Spring Compatibility with JVM checkpoint restore (OpenJDK's Project CRaC)

Project CRaC introduces a mechanism for taking a JVM checkpoint snapshot (typically after startup) and then restoring from that checkpoint image for further deployment purposes, reducing the startup time.

Spring Boot on Tomcat is a target scenario for CRaC already. Spring applications are natural candidates for checkpoints after startup (plus some warming up through initial requests).

A couple of specific requirements need to be addressed: in particular the closing of file handles and network connections at checkpoint time plus subsequent restoring of those handles, as well as the refreshing of cached host metadata in a restored JVM. CRaC provides a Resource API for registering corresponding beforeCheckpoint/afterRestore callbacks.

From the Spring Framework side, we intend to revisit our Lifecycle contract where the existing stop/start mechanism implies the suspension of application-internal async processing and messaging resources already. We could narrow those semantics so that stop/start becomes a good citizen in a checkpoint/restore scenario, implying CRaC-compatible handling of resources in Spring-managed beans. This can then be triggered through a single ConfigurableApplicationContext.stop/start call which propagates to all contained beans, e.g. as part of a central CRaC Resource adapter in Spring Boot.

Comment From: tzolov

I've been testing CRaC in the context of Spring and Spring Integration.
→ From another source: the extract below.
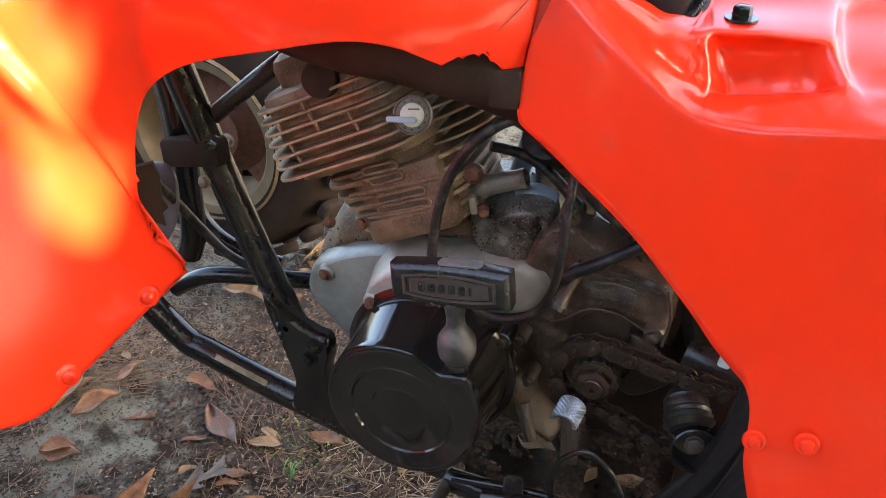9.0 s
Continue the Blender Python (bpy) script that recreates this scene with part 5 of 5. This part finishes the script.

For the tests I've put together a generic CRaCAdapter - autoconfiguration, that internally leverages the ConfigurableApplicationContext.stop/start and build a CRaC container Image with preinstalled Ubuntu 22.04 and latest CRaC JVM. Pre-build version of the image is also available at: tzolov/java_17_crac:latest.

Then I've tried the CRaCAdapter with few existing SI samples: - file-split-ftp

The run instructions show how to run the application, create a checkpoint and then re-run from the restored checkpoint.
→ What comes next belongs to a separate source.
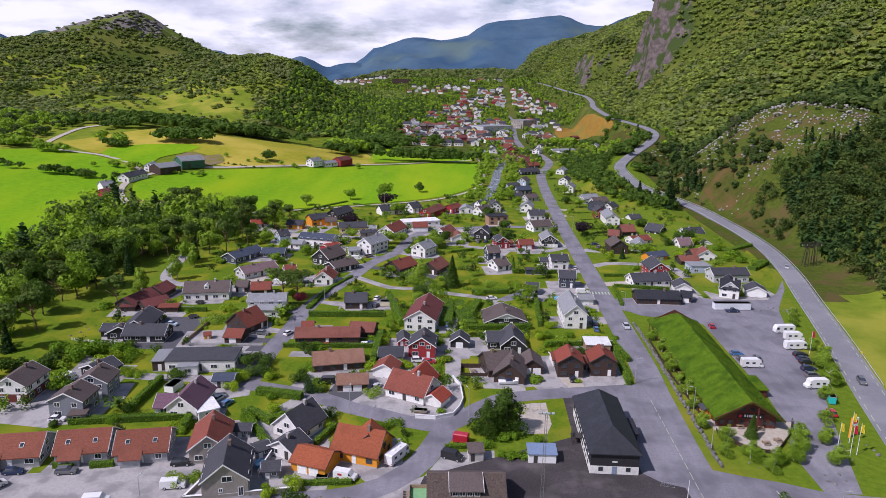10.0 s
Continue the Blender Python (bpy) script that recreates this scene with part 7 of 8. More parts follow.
for hx, hy in homes:
    best = min(((math.hypot(p[0] - hx, p[1] - hy), p[0], p[1]) for line in STREETS for p in line))
    if not 8 < best[0] < 34 or (hx > -20 and hy < 90):
        continue
    ux, uy = (best[1] - hx) / best[0], (best[2] - hy) / best[0]
    blocked = any(math.hypot(hx + ux * s - a, hy + uy * s - b) < 6.5 for s in (best[0] * 0.4, best[0] * 0.6, best[0] * 0.8) for a, b in homes if (a, b) != (hx, hy))
    if blocked:
        continue
    n_drive += 1
    w = rg.uniform(4, 7.5)
    px, py = -uy * w / 2, ux * w / 2
    far_ = best[0] - 1.5
    drape("driveway", [(hx + px * 1.5, hy + py * 1.5), (hx - px * 1.5, hy - py * 1.5), (hx + ux * far_ * 0.55 - px * 1.4, hy + uy * far_ * 0.55 - py * 1.4), (hx + ux * far_ - px * 0.8, hy + uy * far_ - py * 0.8), (hx + ux * far_ + px * 0.8, hy + uy * far_ + py * 0.8), (hx + ux * far_ * 0.55 + px * 1.2, hy + uy * far_ * 0.55 + py * 1.2)],
          M[rg.choice(["drive", "drive", "asphalt", "gravel", "dark_drive"])], "paved drive between the street and a house", 0.0225 + 0.0001 * n_drive, True, "driveway")
n_bush = 0
while n_bush < 150:
    hx, hy = rg.choice(homes)
    a, d = rg.uniform(0, 6.28), rg.uniform(8, 15)
    x, y = hx + d * math.cos(a), hy + d * math.sin(a)
    if y < 64 or y > 330 or any(math.hypot(x - p, y - q) < 7.0 for p, q in homes) or any(np.min(np.hypot(line[:, 0] - x, line[:, 1] - y)) < 5 for line in STREETS):
        continue
    n_bush += 1
    if -26 < x < 36 and y < 96 or (46 < x < 90 and y < 195):
        continue
    plant("bush", x, y, rg.uniform(1.0, 2.8), rg.choice(["hedge", "lime", "dark", "hedge", "broad", "birch"]), rg.uniform(0.9, 1.4), "garden shrubs")


# ---- woods ----
def low_crown(kind, k, n, size):
    rs_ = np.random.RandomState(300 + k)
    p = crown_points(kind, rs_, n)
    return leaf_quads(p, size * (0.7 + 0.7 * rs_.random(n)), rs_, 0.3, (0, 0, 0.1 if kind in ("spruce", "bush") else 0.45))


def full_crown(k, n, size, low=0.16, heart=1.0):
    """A crown seen from afar: an uneven solid heart with sprays of leaves round it."""
    rs_ = np.random.RandomState(600 + k)
    v, f = [], []
    for axis in range(3):
        for side in (-1.0, 1.0):
            if axis == 2 and side < 0:
                continue
            b = len(v)
            for i in range(3):
                for j in range(3):
                    q = [0.0, 0.0, 0.0]
                    q[axis], q[(axis + 1) % 3], q[(axis + 2) % 3] = side, i - 1.0, (j - 1.0) * side
                    q = np.array(q)
                    v.append(q / np.linalg.norm(q))
            f += [(b + 3 * i + j, b + 3 * i + 3 + j, b + 3 * i + 4 + j, b + 3 * i + 1 + j) for i in range(2) for j in range(2)]
    v = np.array(v)
    wob = 1 + 0.22 * np.sin(3.1 * v[:, 0] + k) * np.sin(2.7 * v[:, 1] + 2 * k) + 0.16 * np.sin(5.3 * v[:, 2] + 3 * k + 2 * v[:, 0])
    v = v * wob[:, None] * np.array([0.33, 0.33, 0.40]) * heart + np.array([0, 0, low + 0.40])
    d = rs_.normal(size=(n, 3))
    d /= np.linalg.norm(d, axis=1)[:, None]
    d[:, 2] = np.abs(d[:, 2]) * 0.9 - 0.25
    p = d * np.array([0.37, 0.37, 0.45]) * rs_.uniform(0.75, 1.22, n)[:, None] + np.array([0, 0, low + 0.40])
    lv, lf = leaf_quads(p, size * (0.7 + 0.7 * rs_.random(n)), rs_, 0.3, (0, 0, low + 0.3))
    return np.concatenate([v, lv]), np.concatenate([np.array(f), lf + len(v)])


def ball(k, sub):
    """A rough crown seen from afar: a dented ball of leaves, taller than wide."""
    bm = bmesh.new()
    bmesh.ops.create_icosphere(bm, subdivisions=sub, radius=0.5)
    r = random.Random(k)
    for v in bm.verts:
        v.co *= r.uniform(0.72, 1.18)
        v.co.z = v.co.z * 1.0 + 0.5
    bm.verts.index_update()
    v = np.array([tuple(q.co) for q in bm.verts])
    f = np.array([[q.index for q in p.verts] for p in bm.faces])
    bm.free()
    return v, f


def woods(name, label, spots, heights, wides, shapes, mat):
    """Many trees as one piece: each spot gets one of the shapes, scaled and turned."""
    n = len(spots)
    if not n:
        return
    rs_ = np.random.RandomState(n)
    which = rs_.randint(len(shapes), size=n)
    a = rs_.random(n) * 2 * np.pi
    zs = height(spots[:, 0], spots[:, 1]) - 0.4
    V, F, base = [], [], 0
    for s, (v, f) in enumerate(shapes):
        ids = np.where(which == s)[0]
        if not len(ids):
            continue
        c, sn = np.cos(a[ids])[:, None], np.sin(a[ids])[:, None]
        sc, w = heights[ids][:, None], wides[ids][:, None]
        x = (v[None, :, 0] * c - v[None, :, 1] * sn) * sc * w + spots[ids, 0][:, None]
        y = (v[None, :, 0] * sn + v[None, :, 1] * c) * sc * w + spots[ids, 1][:, None]
        z = v[None, :, 2] * sc + zs[ids][:, None]
        V.append(np.stack([x, y, z], -1).reshape(-1, 3))
        F.append((f[None] + (np.arange(len(ids)) * len(v))[:, None, None]).reshape(-1, f.shape[1]) + base)
        base += len(ids) * len(v)
    ob = new(name, fast_mesh(name, np.concatenate(V), np.concatenate(F), mat))
    tagged(ob, label, "wood", kind="stuff")


def scatter(x0, x1, y0, y1, step, keep, seed):
    rs_ = np.random.RandomState(seed)
    xs, ys = np.meshgrid(np.arange(x0, x1, step), np.arange(y0, y1, step))
    p = np.stack([xs.ravel(), ys.ravel()], 1) + (rs_.random((xs.size, 2)) - 0.5) * step * 0.95
    return p[keep(p[:, 0], p[:, 1], rs_)]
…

It appears to work as expected. Apart of the embedded tomcat issue it works fine when Tomcat is replaced by Jetty.

kafka-dsl Repeating the same test with this long-running application reveals an important limitation about current CRaC implementation! Currently CRaC does not provide any mechanism to coordinate multiple threads. As a result when restoring from a checkpoint, CRaC will start the main thread before the Resource afterRestore methods have completed. For the kafka-dsl sample, the restored application will start trying to send Kafka messages before the afterRestore has completed, e.g. the Spring context hasn't started yet and Kafka connections haven't been reestablished. Expectedly this fails.

I started a related discussion on the CRaC mailing list ( here is a sample crac-demo to illustrate the issue). Radim and Dan responses are very interesting, though a bit beyond my debt.
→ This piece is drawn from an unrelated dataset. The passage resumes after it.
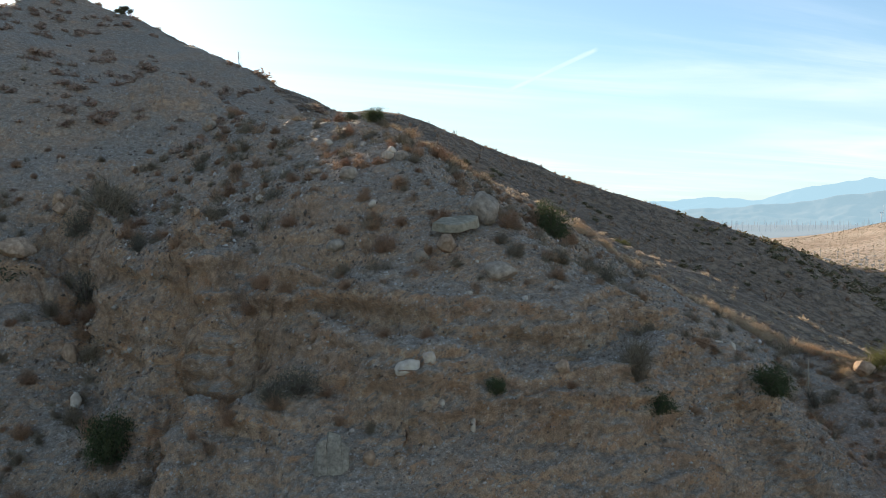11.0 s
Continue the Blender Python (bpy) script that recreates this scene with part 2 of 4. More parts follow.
TWIG = plant_material("dry_twigs", (0.32, 0.195, 0.12), (0.64, 0.42, 0.27), 0.35)
# the dry twigs again, paler: sunlit gold put into the colour
SUNLIT_TWIG = plant_material("sunlit_twigs", (0.56, 0.43, 0.29), (0.90, 0.76, 0.58), 0.5)
GREY_TWIG = plant_material("grey_twigs", (0.21, 0.165, 0.11), (0.46, 0.37, 0.26), 0.3)
LEAF = {
    "green": plant_material("green_leaves", (0.055, 0.07, 0.03), (0.15, 0.17, 0.08)),
    "olive": plant_material("olive_leaves", (0.07, 0.075, 0.04), (0.17, 0.165, 0.10)),
    "grey": plant_material("grey_leaves", (0.13, 0.115, 0.08), (0.28, 0.25, 0.18)),
    "yellow": plant_material("yellow_green_leaves", (0.13, 0.13, 0.045), (0.27, 0.25, 0.10)),
    "sage": plant_material("sage_leaves", (0.13, 0.115, 0.065), (0.29, 0.245, 0.15)),
    "brown": plant_material("brown_leaves", (0.10, 0.06, 0.035), (0.25, 0.16, 0.09)),
}
MOUND = plant_material("brown_brush", (0.34, 0.235, 0.17), (0.60, 0.44, 0.33), 0.35)
# the brown brush again, with the sun's gold put into its colour
SUNLIT_BRUSH = plant_material("sunlit_brush", (0.47, 0.36, 0.25), (0.78, 0.62, 0.46), 0.45)
BARK = plain_material("grey_bark", (0.17, 0.13, 0.10), 0.9)
STALK = plain_material("bleached_stalk", (0.52, 0.44, 0.33), 0.85)
STAKE = plain_material("weathered_white_wood", (0.74, 0.72, 0.68), 0.8)
CACTUS = plain_material("cactus_skin", (0.22, 0.13, 0.06), 0.8)
SPINES = plant_material("red_spines", (0.35, 0.13, 0.06), (0.60, 0.30, 0.16), 0.1)
WHITE_STEEL = plain_material("white_painted_steel", (0.80, 0.80, 0.78), 0.45, 0.0, 0.06)
GREY_STEEL = plain_material("galvanised_steel", (0.42, 0.42, 0.40), 0.5, 0.4)


# ---- the ground ----
# crests of the spurs: (x, y, z) along each, its fall to either side and how round its back is
SPURS = (
    (((-6.7, 49, 16.4), (-3.0, 47, 14.4), (0.6, 42.5, 11.6), (3.1, 38.2, 9.2), (4.4, 34, 7.7), (5.3, 27, 5.5)), 0.62, 1.0),
    (((-6.7, 49, 16.4), (-11.4, 42, 12.6), (-15.4, 36, 9.7), (-18.2, 31.5, 7.4), (-20.6, 28.4, 6.0), (-27, 24, 3.8), (-40, 18, -1)), 0.55, 0.8),
    (((0.4, 24.5, 5.3), (2.4, 19.2, 5.15), (4.3, 16, 4.75), (4.0, 12.8, 3.75), (3.6, 8, 2.0), (3.4, 3, -1.4), (3.2, 0, -4.6), (3.0, -3, -7.6)), 0.68, 1.2),
    (((4.3, 16, 4.75), (8.2, 16.4, 2.8), (12, 16.4, 0.8), (14.3, 16, -0.35), (16.4, 15, -1.65), (18.3, 13, -3.0), (19.6, 10, -4.0), (20.4, 8.2, -4.4), (21.2, 6.4, -4.75), (24, 4, -8.0), (30, -2, -13)), 0.58, 0.9),
    (((-23.5, 150.4, 24.2), (20.4, 106.4, 16.1), (36.3, 104.0, 15.2), (63.1, 100.3, 6.6), (81.4, 93.0, 0.4), (104.3, 90.6, -6.8), (110.7, 86.9, -7.9), (115.1, 80.8, -9.7), (119.5, 72.3, -14.0), (122.9, 63.7, -18.3), (122.1, 56.4, -21.0), (118.0, 45.4, -24.6)), 0.52, 3.0),
    (((6.0, 34, 7.2), (11.4, 36, 5.9), (15.2, 36, 4.2), (18.7, 35, 2.4), (21.8, 33.2, 0.6), (25.5, 30.8, -1.2), (28.5, 29, -2.5), (31, 26, -6.5)), 0.5, 1.6),
    (((21.0, 6.8, -4.75), (19.3, 3.2, -5.0), (17.5, 0.9, -4.95), (16.5, -0.3, -5.3), (16.8, -1.2, -5.0), (17.2, -2.3, -5.3), (18.0, -4.5, -8.5)), 1.7, 0.2),
    (((-70, 75, 15), (-38.3, 59, 12.8), (-33.2, 59, 11.5), (-28.6, 58.8, 13.3), (-24.6, 58.8, 12.4), (-20.5, 58, 8.5)), 0.7, 0.8),
)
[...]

Also as a result of the discussion this PR has been submitted: https://github.com/openjdk/crac/pull/58 The RCULock is an option to try to ensure safe checkpoint creation/restoration but still imposes application modifications and it is not without performance cost.

Comment From: rishiraj88

Thanks, @tzolov , for the descriptive comment. It's quite comprehensive and useful when perused.